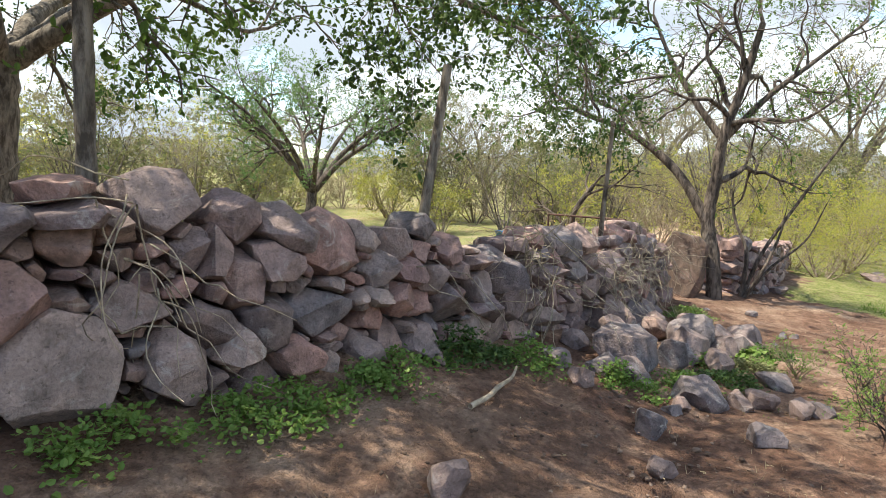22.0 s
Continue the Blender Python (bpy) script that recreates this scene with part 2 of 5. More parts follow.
BASALT_TONES = [(0.182, 0.148, 0.156), (0.304, 0.178, 0.156), (0.143, 0.121, 0.127), (0.260, 0.174, 0.156), (0.210, 0.158, 0.156), (0.332, 0.183, 0.156), (0.155, 0.137, 0.150), (0.343, 0.252, 0.221), (0.249, 0.148, 0.139), (0.194, 0.153, 0.156), (0.298, 0.213, 0.189), (0.249, 0.134, 0.117)]
M_BASALT = stone_material("basalt", BASALT_TONES, 0.5)
M_RUBBLE = stone_material("blue_basalt", [(0.150, 0.130, 0.135), (0.221, 0.158, 0.144), (0.128, 0.113, 0.123), (0.256, 0.176, 0.153), (0.171, 0.139, 0.141), (0.199, 0.166, 0.166)], 0.5)
M_HOUSE_STONE = stone_material("house_stone", [(0.304, 0.262, 0.246), (0.226, 0.184, 0.176), (0.367, 0.315, 0.287), (0.187, 0.161, 0.162), (0.328, 0.281, 0.257), (0.257, 0.191, 0.176), (0.406, 0.352, 0.316)], 0.8)
M_QUOIN = stone_material("red_quoin", [(0.36, 0.20, 0.15), (0.40, 0.24, 0.175), (0.31, 0.19, 0.15), (0.35, 0.27, 0.225)], 0.45)

M_SLAB = stone_material("brown_slab", [(0.10, 0.068, 0.054), (0.10, 0.068, 0.054)], 0.3)

ADOBE_TINTS = [(0.33, 0.185, 0.132), (0.38, 0.24, 0.178), (0.44, 0.305, 0.232), (0.45, 0.32, 0.20)]
DARK_TINTS = [(0.08, 0.055, 0.042), (0.09, 0.062, 0.048), (0.10, 0.07, 0.055), (0.11, 0.08, 0.06)]


def adobe_material(name, tones, tints=ADOBE_TINTS):
    m, nt, b = material(name)
    rnd = nt.nodes.new("ShaderNodeObjectInfo").outputs["Random"]
    geo = nt.nodes.new("ShaderNodeNewGeometry").outputs["Position"]
    base = ramp(nt, rnd, [(k / (len(tones) - 1), c) for k, c in enumerate(tones)])
    n0 = noise_of(nt, 0.55, 4.0, 0.6, geo)
    base = mixc(nt, 0.75, base, ramp(nt, n0, [(0.36, tints[0]), (0.47, tints[1]), (0.55, tints[2]), (0.62, tints[3])]))
    mp = put(nt, "ShaderNodeMapping", {"Vector": geo})
    mp.inputs["Scale"].default_value = (1, 1, 2.6)
    n1 = noise_of(nt, 4.5, 8.0, 0.7, mp.outputs[0], 0.3)
    base = mixc(nt, 0.9, base, ramp(nt, n1, [(0.34, grey(0.62)), (0.46, grey(0.92)), (0.54, (1.07, 1.06, 1.04)), (0.66, (1.35, 1.3, 1.22))]), "MULTIPLY")
    n2 = noise_of(nt, 34.0, 5.0, 0.65, geo)
    base = mixc(nt, 0.7, base, ramp(nt, n2, [(0.38, grey(0.62)), (0.49, grey(1.0)), (0.62, grey(1.25))]), "MULTIPLY")
    nt.links.new(base, b.inputs["Base Color"])
    b.inputs["Roughness"].default_value = 0.97
    b.inputs["Specular IOR Level"].default_value = 0.1
    s = put(nt, "ShaderNodeMath", {0: n1, 1: n2})
    bump(nt, b, s.outputs[0], 0.9, 0.022)
    return m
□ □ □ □
EXERCISE TASK —
Copy the listing exactly. Any image in it stays out of the copy.

EXERCISE OUTPUT —
22.0 s
Continue the Blender Python (bpy) script that recreates this scene with part 2 of 5. More parts follow.
BASALT_TONES = [(0.182, 0.148, 0.156), (0.304, 0.178, 0.156), (0.143, 0.121, 0.127), (0.260, 0.174, 0.156), (0.210, 0.158, 0.156), (0.332, 0.183, 0.156), (0.155, 0.137, 0.150), (0.343, 0.252, 0.221), (0.249, 0.148, 0.139), (0.194, 0.153, 0.156), (0.298, 0.213, 0.189), (0.249, 0.134, 0.117)]
M_BASALT = stone_material("basalt", BASALT_TONES, 0.5)
M_RUBBLE = stone_material("blue_basalt", [(0.150, 0.130, 0.135), (0.221, 0.158, 0.144), (0.128, 0.113, 0.123), (0.256, 0.176, 0.153), (0.171, 0.139, 0.141), (0.199, 0.166, 0.166)], 0.5)
M_HOUSE_STONE = stone_material("house_stone", [(0.304, 0.262, 0.246), (0.226, 0.184, 0.176), (0.367, 0.315, 0.287), (0.187, 0.161, 0.162), (0.328, 0.281, 0.257), (0.257, 0.191, 0.176), (0.406, 0.352, 0.316)], 0.8)
M_QUOIN = stone_material("red_quoin", [(0.36, 0.20, 0.15), (0.40, 0.24, 0.175), (0.31, 0.19, 0.15), (0.35, 0.27, 0.225)], 0.45)

M_SLAB = stone_material("brown_slab", [(0.10, 0.068, 0.054), (0.10, 0.068, 0.054)], 0.3)

ADOBE_TINTS = [(0.33, 0.185, 0.132), (0.38, 0.24, 0.178), (0.44, 0.305, 0.232), (0.45, 0.32, 0.20)]
DARK_TINTS = [(0.08, 0.055, 0.042), (0.09, 0.062, 0.048), (0.10, 0.07, 0.055), (0.11, 0.08, 0.06)]


def adobe_material(name, tones, tints=ADOBE_TINTS):
    m, nt, b = material(name)
    rnd = nt.nodes.new("ShaderNodeObjectInfo").outputs["Random"]
    geo = nt.nodes.new("ShaderNodeNewGeometry").outputs["Position"]
    base = ramp(nt, rnd, [(k / (len(tones) - 1), c) for k, c in enumerate(tones)])
    n0 = noise_of(nt, 0.55, 4.0, 0.6, geo)
    base = mixc(nt, 0.75, base, ramp(nt, n0, [(0.36, tints[0]), (0.47, tints[1]), (0.55, tints[2]), (0.62, tints[3])]))
    mp = put(nt, "ShaderNodeMapping", {"Vector": geo})
    mp.inputs["Scale"].default_value = (1, 1, 2.6)
    n1 = noise_of(nt, 4.5, 8.0, 0.7, mp.outputs[0], 0.3)
    base = mixc(nt, 0.9, base, ramp(nt, n1, [(0.34, grey(0.62)), (0.46, grey(0.92)), (0.54, (1.07, 1.06, 1.04)), (0.66, (1.35, 1.3, 1.22))]), "MULTIPLY")
    n2 = noise_of(nt, 34.0, 5.0, 0.65, geo)
    base = mixc(nt, 0.7, base, ramp(nt, n2, [(0.38, grey(0.62)), (0.49, grey(1.0)), (0.62, grey(1.25))]), "MULTIPLY")
    nt.links.new(base, b.inputs["Base Color"])
    b.inputs["Roughness"].default_value = 0.97
    b.inputs["Specular IOR Level"].default_value = 0.1
    s = put(nt, "ShaderNodeMath", {0: n1, 1: n2})
    bump(nt, b, s.outputs[0], 0.9, 0.022)
    return m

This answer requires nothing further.